Heenan’s magnum opus was the Royal Rumble in 1992. Paired with Gorilla Monsoon on commentary—the greatest commentary pair in history, another “greatest” for Heenan’s halo—Heenan gives one of the finest one-hour verbal performances I’ve heard in any medium.
Riffing on each of the thirty wrestlers in the match, keeping the viewer attuned to the storylines at play in the ring, stumping for his client and eventual winner Ric Flair, barking “it’s not fair to Flair!” at each setback, lying to us, cajoling Monsoon, changing his tune, tossing off taunts and machine-worked jokes each minute, Heenan is transcendent. Royal Rumble 92 may have been the match in which the grimy territory era of wrestling merged with the glitz and cinematic storytelling of Vince McMahon’s world beating WWF. And the match’s brilliance is inseparable from Heenan’s.

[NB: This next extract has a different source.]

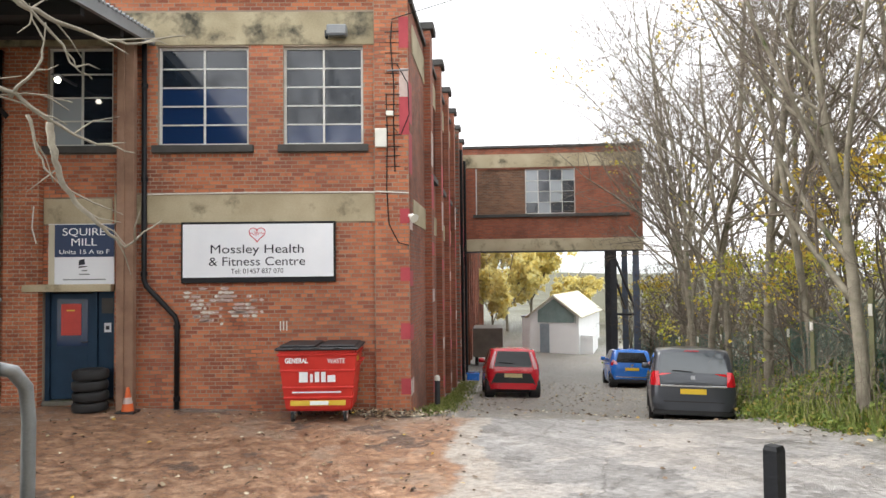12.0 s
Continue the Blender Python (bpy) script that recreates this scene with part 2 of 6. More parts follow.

That Heenan, the one who warps pathos into logic, the guy who lies right to your face about who tripped whom and who the hero really is, that guy is wrestling. Exasperated, ecstatic, savvy, childish, chatty, sullen, manipulative, goofy, brilliant, scene-stealer, and audience surrogate dressed up as a chubby blonde trickster god. That was Bobby Heenan. He used to belong to us. Now he belongs to history.